There is a risk to women from allowing any group of male people, however they identify, to access women's spaces. We know that there are 13500 or so men in jail for sex offences at any given time, 120-130 or so women (which includes a few transwomen with Gender Recognition Certificates) and well over 80 transwomen. Given the relative populations are 33 million, 33 million, and 100,000-200,000 it additionally supports the existing research data finding that transwomen pose the exact same risk to women as anyone else male. And why wouldn't they? Saying some words about a belief in your own mind doesn't magically alter biological reality. Most males pose no risk to anyone, but almost all those posing a risk are male. Eliminate males from shared public spaces where women are naked, sleeping or otherwise vulnerable, and you eliminate almost all risk. And transwomen are the same risk as anyone else male.
Of course transwomen want to be safe. But so do women, and having transwomen in women's spaces very provably reduces our safety. Having any male people in our spaces does that. We need third spaces, so trans people, non-binary people, opposite-sex carers and parents of opposite sex kids also have accessible provision.
And it's just not true to say language is not under attack. It is clearly, very clearly, an utter lie to claim otherwise. A friend is a midwife and her dissertation has to have 'birthing people' all the way through. Midwives are not allowed to refer to 'mothers' now. It's not inclusive, they are told. Female erasure, to include male people, is the new notion of what is inclusive.
It's unacceptable. How can we defend women's rights, if we aren't even able to use the language to do so?
I'd suggest that any women on the fence might like to read Trans. It's by a senior editor of the Economist, who breaks the whole thing down precisely, cogently and fairly.
Of course trans people deserve the protections of the Equality Act, and to be free from prejudice, discrimination and abuse. It's wrong for anyone to suffer detriment because of their gender expression. That doesn't mean that women must meekly surrender our own protections, rights, provision and even language about who we are, just because some of those within a small group of male people demand it, though. We suffer detriment not from gender expression alone, but from our biologically sexed bodies. Why should those rights and those protections be commandeered by male people, just because they say so? And why are people so relaxed about the horrific abuse meted out to any women who try to point this out?
You talk about kindness. What about kindness to women who have been raped, and want single sex counselling, or intimate examinations? What about kindness to girls getting changed communally, who don't want to find a male penis in their spaces?

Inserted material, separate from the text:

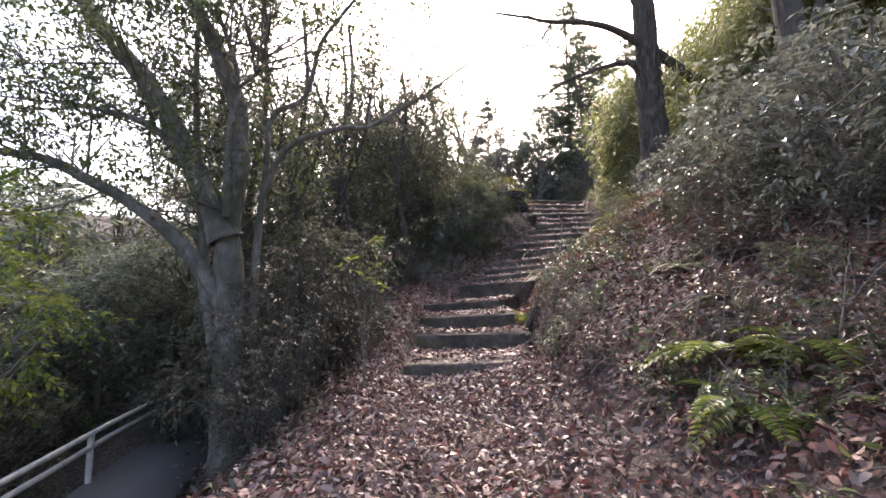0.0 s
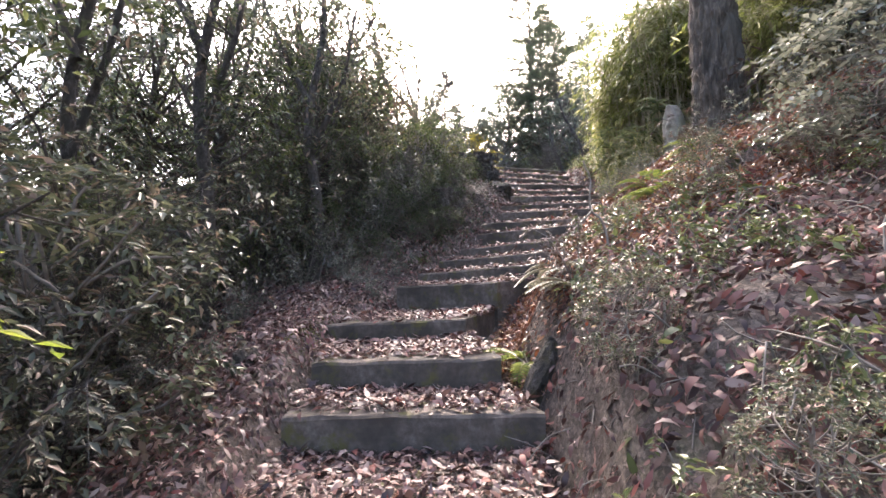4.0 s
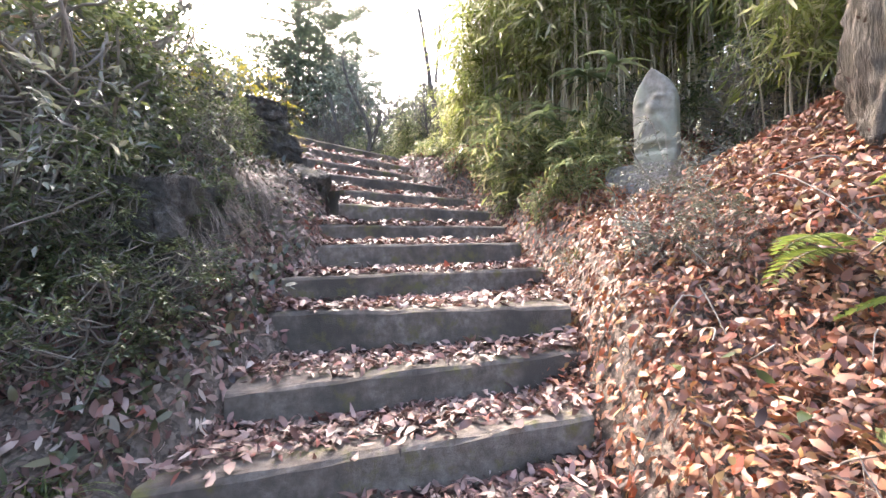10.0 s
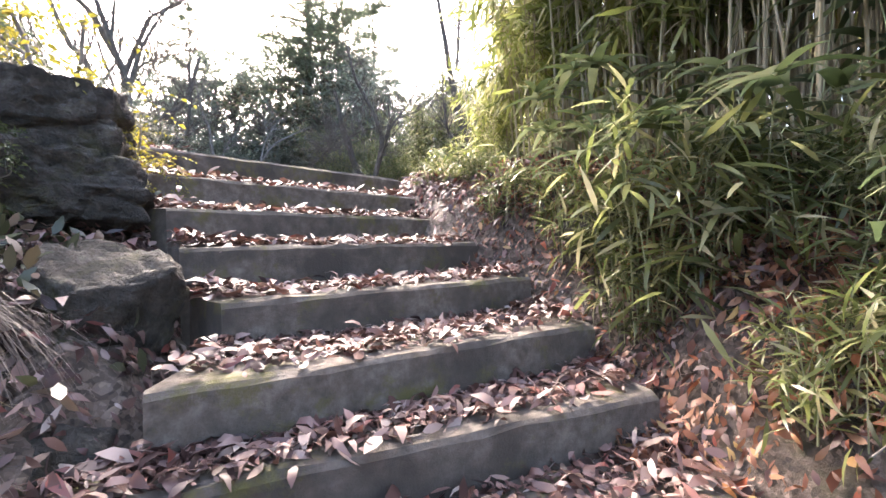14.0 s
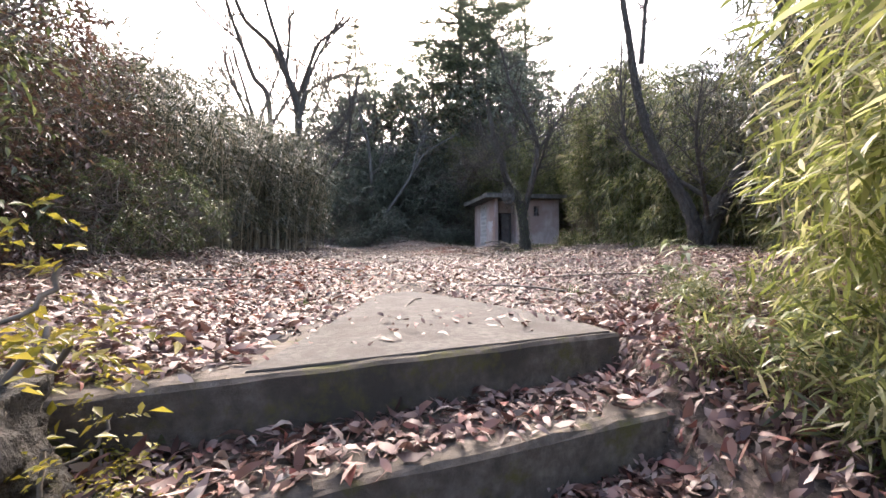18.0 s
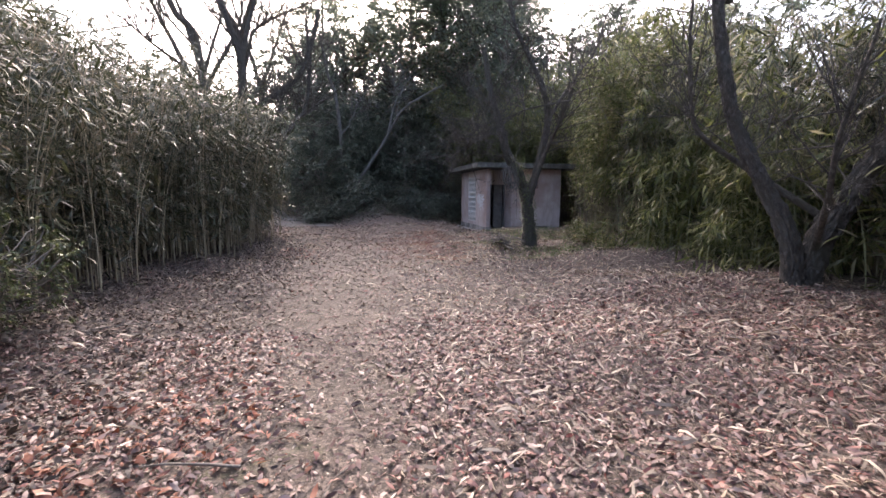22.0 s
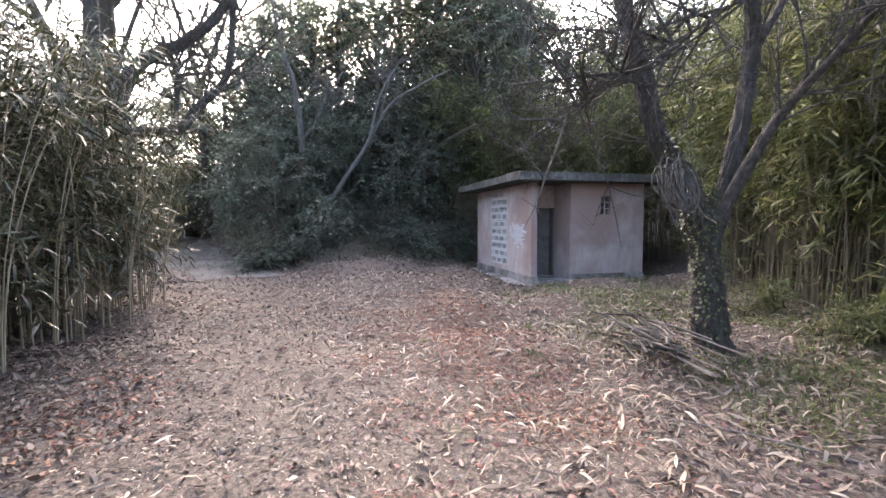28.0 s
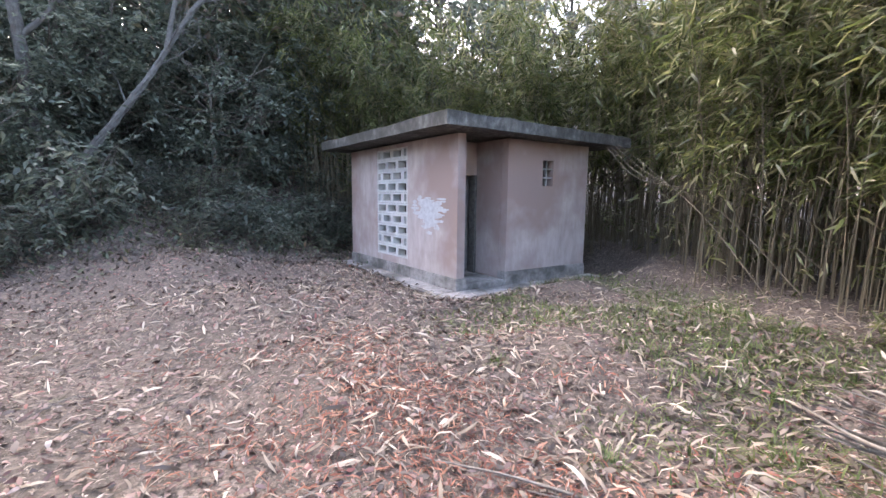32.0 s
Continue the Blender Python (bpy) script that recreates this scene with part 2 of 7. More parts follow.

What about kindness to women in prison, being housed with transwomen convicted of rape? Why is it women's job to be kind to male people seen as vulnerable, and not themselves? Why is it kind to throw your most vulnerable sisters under a bus?
My kindness means I protect women who need single sex provision. It does not extend to insisting that male rapists belong in women's prisons on their say-so, and those who insist that that demand is 'kind' take my breath away.